* Exercise instructions *
Print all of the data exactly.

* Data *
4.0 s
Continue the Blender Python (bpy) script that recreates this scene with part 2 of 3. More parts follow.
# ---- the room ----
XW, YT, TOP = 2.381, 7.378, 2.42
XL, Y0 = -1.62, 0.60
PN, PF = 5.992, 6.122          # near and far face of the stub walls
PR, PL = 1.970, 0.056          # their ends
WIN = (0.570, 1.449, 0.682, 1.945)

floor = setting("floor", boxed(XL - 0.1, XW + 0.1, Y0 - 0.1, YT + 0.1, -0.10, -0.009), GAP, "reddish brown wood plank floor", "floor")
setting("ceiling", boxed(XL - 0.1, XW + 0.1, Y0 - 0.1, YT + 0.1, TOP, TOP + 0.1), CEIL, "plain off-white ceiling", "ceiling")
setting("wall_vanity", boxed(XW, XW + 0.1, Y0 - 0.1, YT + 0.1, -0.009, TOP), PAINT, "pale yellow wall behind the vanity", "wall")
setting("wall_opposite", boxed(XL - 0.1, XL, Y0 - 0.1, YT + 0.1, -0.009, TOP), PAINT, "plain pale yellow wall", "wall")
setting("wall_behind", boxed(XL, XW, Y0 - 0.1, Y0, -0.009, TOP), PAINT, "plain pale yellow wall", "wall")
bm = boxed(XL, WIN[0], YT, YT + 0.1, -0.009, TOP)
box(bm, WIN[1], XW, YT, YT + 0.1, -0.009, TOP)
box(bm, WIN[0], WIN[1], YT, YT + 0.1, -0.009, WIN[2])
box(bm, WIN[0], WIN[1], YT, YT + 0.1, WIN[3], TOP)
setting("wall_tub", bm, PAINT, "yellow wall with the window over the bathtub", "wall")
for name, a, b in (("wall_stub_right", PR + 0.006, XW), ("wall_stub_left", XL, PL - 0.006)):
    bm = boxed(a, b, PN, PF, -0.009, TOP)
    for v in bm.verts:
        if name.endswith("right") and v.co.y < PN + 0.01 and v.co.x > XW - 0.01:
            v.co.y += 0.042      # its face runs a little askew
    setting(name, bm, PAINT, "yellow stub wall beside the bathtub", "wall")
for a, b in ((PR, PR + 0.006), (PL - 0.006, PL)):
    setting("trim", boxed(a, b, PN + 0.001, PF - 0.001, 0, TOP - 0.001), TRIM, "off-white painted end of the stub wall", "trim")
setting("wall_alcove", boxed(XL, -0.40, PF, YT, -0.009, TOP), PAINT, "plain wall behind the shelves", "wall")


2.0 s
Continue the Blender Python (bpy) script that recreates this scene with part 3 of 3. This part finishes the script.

* Written response *
4.0 s
Continue the Blender Python (bpy) script that recreates this scene with part 2 of 3. More parts follow.
# ---- the room ----
XW, YT, TOP = 2.381, 7.378, 2.42
XL, Y0 = -1.62, 0.60
PN, PF = 5.992, 6.122          # near and far face of the stub walls
PR, PL = 1.970, 0.056          # their ends
WIN = (0.570, 1.449, 0.682, 1.945)

floor = setting("floor", boxed(XL - 0.1, XW + 0.1, Y0 - 0.1, YT + 0.1, -0.10, -0.009), GAP, "reddish brown wood plank floor", "floor")
setting("ceiling", boxed(XL - 0.1, XW + 0.1, Y0 - 0.1, YT + 0.1, TOP, TOP + 0.1), CEIL, "plain off-white ceiling", "ceiling")
setting("wall_vanity", boxed(XW, XW + 0.1, Y0 - 0.1, YT + 0.1, -0.009, TOP), PAINT, "pale yellow wall behind the vanity", "wall")
setting("wall_opposite", boxed(XL - 0.1, XL, Y0 - 0.1, YT + 0.1, -0.009, TOP), PAINT, "plain pale yellow wall", "wall")
setting("wall_behind", boxed(XL, XW, Y0 - 0.1, Y0, -0.009, TOP), PAINT, "plain pale yellow wall", "wall")
bm = boxed(XL, WIN[0], YT, YT + 0.1, -0.009, TOP)
box(bm, WIN[1], XW, YT, YT + 0.1, -0.009, TOP)
box(bm, WIN[0], WIN[1], YT, YT + 0.1, -0.009, WIN[2])
box(bm, WIN[0], WIN[1], YT, YT + 0.1, WIN[3], TOP)
setting("wall_tub", bm, PAINT, "yellow wall with the window over the bathtub", "wall")
for name, a, b in (("wall_stub_right", PR + 0.006, XW), ("wall_stub_left", XL, PL - 0.006)):
    bm = boxed(a, b, PN, PF, -0.009, TOP)
    for v in bm.verts:
        if name.endswith("right") and v.co.y < PN + 0.01 and v.co.x > XW - 0.01:
            v.co.y += 0.042      # its face runs a little askew
    setting(name, bm, PAINT, "yellow stub wall beside the bathtub", "wall")
for a, b in ((PR, PR + 0.006), (PL - 0.006, PL)):
    setting("trim", boxed(a, b, PN + 0.001, PF - 0.001, 0, TOP - 0.001), TRIM, "off-white painted end of the stub wall", "trim")
setting("wall_alcove", boxed(XL, -0.40, PF, YT, -0.009, TOP), PAINT, "plain wall behind the shelves", "wall")


2.0 s
Continue the Blender Python (bpy) script that recreates this scene with part 3 of 3. This part finishes the script.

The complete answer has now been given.